▸ **YOUR GOAL**
Leave out the pictures and repeat the rest of the material exactly.

--- start DATA ---

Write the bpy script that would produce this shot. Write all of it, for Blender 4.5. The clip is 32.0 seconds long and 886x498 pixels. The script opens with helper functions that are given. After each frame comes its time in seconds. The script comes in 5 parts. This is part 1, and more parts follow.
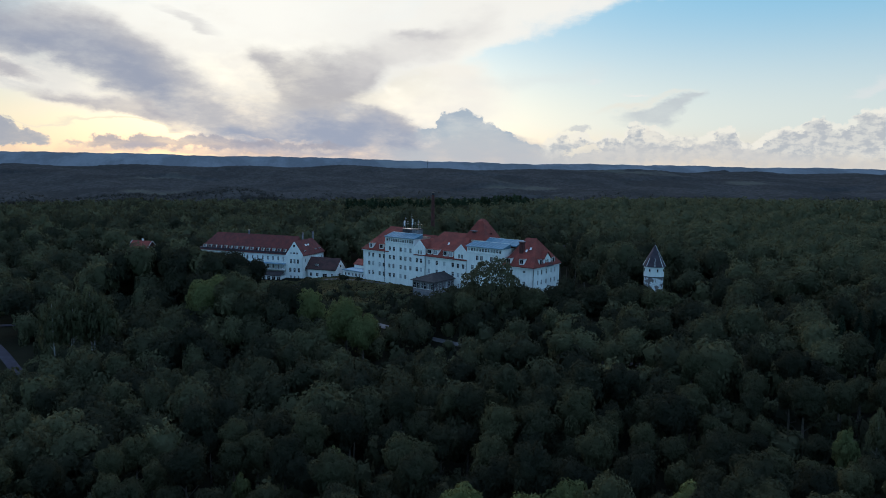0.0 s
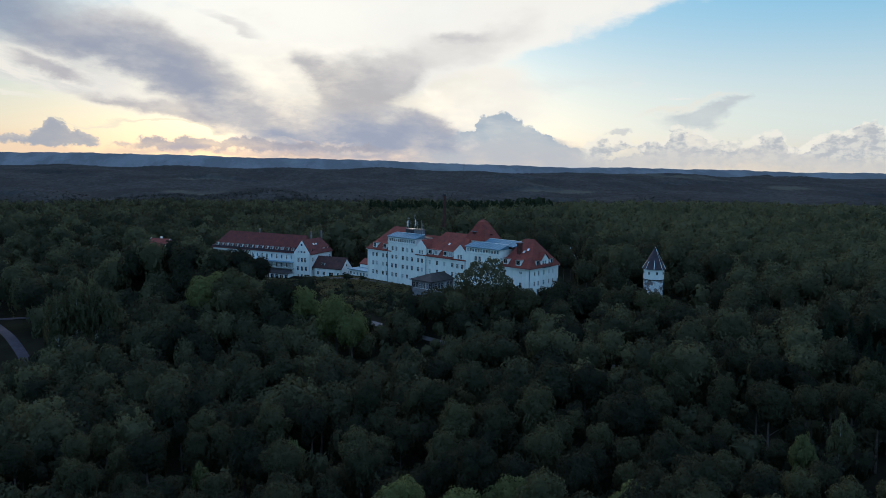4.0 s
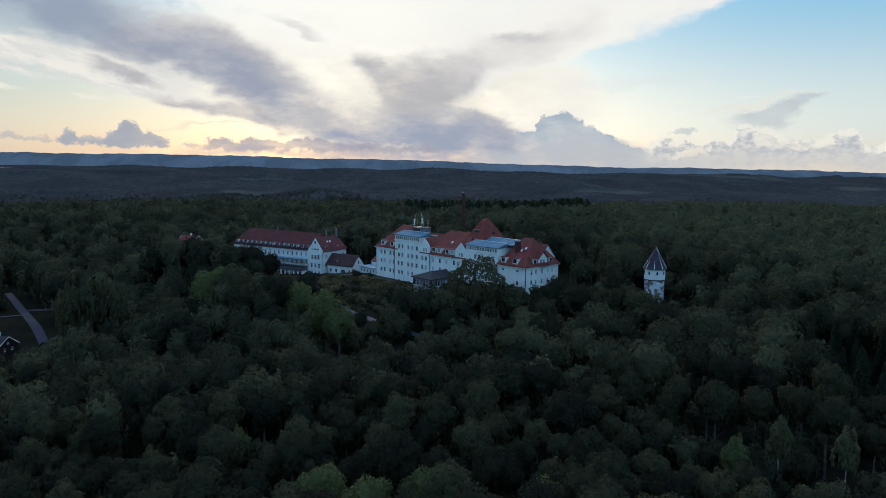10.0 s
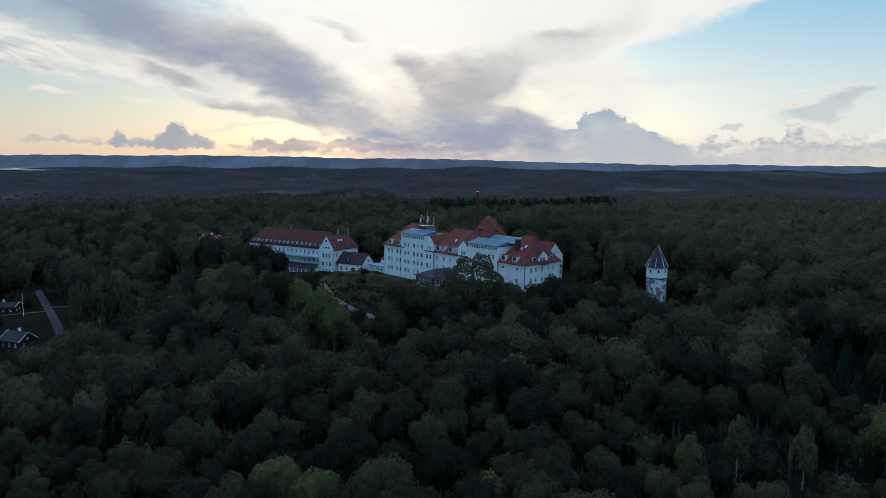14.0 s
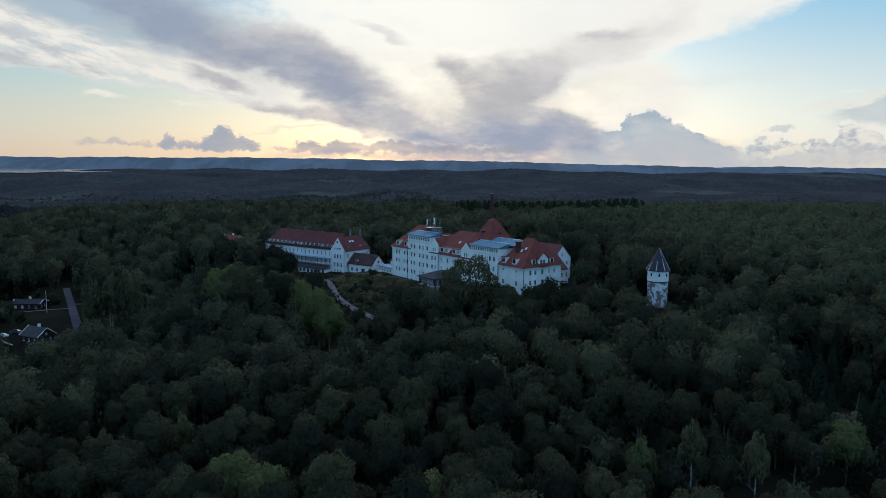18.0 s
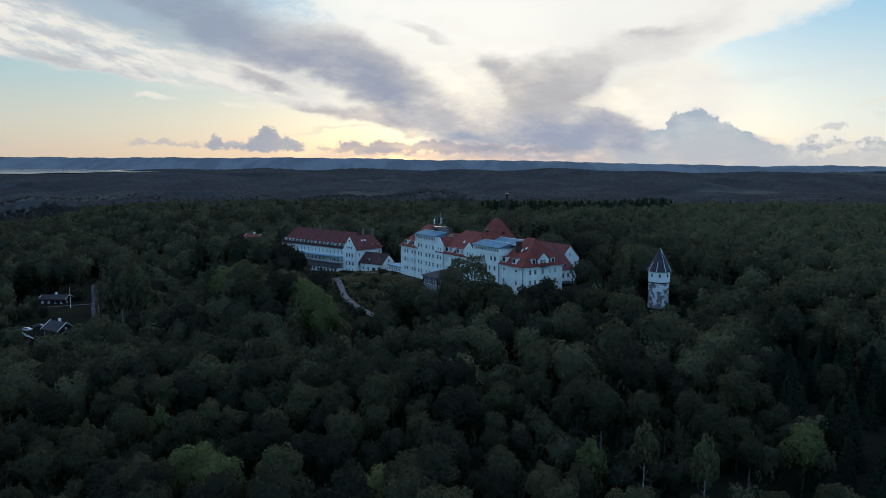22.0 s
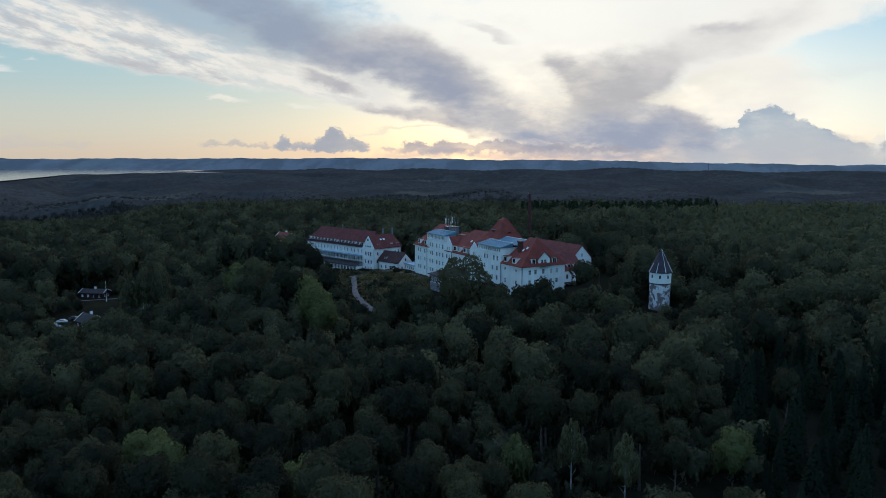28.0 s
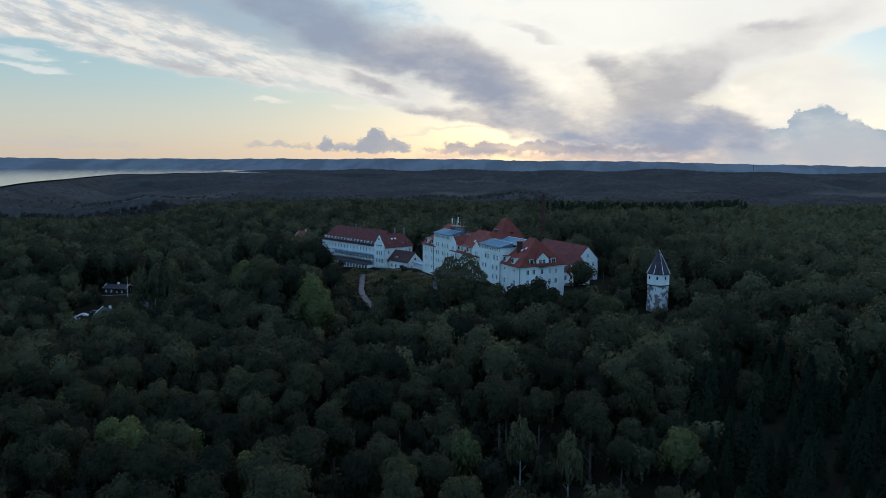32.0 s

--- end DATA ---

▸ **SOLUTION TO THIS TASK**
Write the bpy script that would produce this shot. Write all of it, for Blender 4.5. The clip is 32.0 seconds long and 886x498 pixels. The script opens with helper functions that are given. After each frame comes its time in seconds. The script comes in 5 parts. This is part 1, and more parts follow.
0.0 s
4.0 s
10.0 s
14.0 s
18.0 s
22.0 s
28.0 s
32.0 s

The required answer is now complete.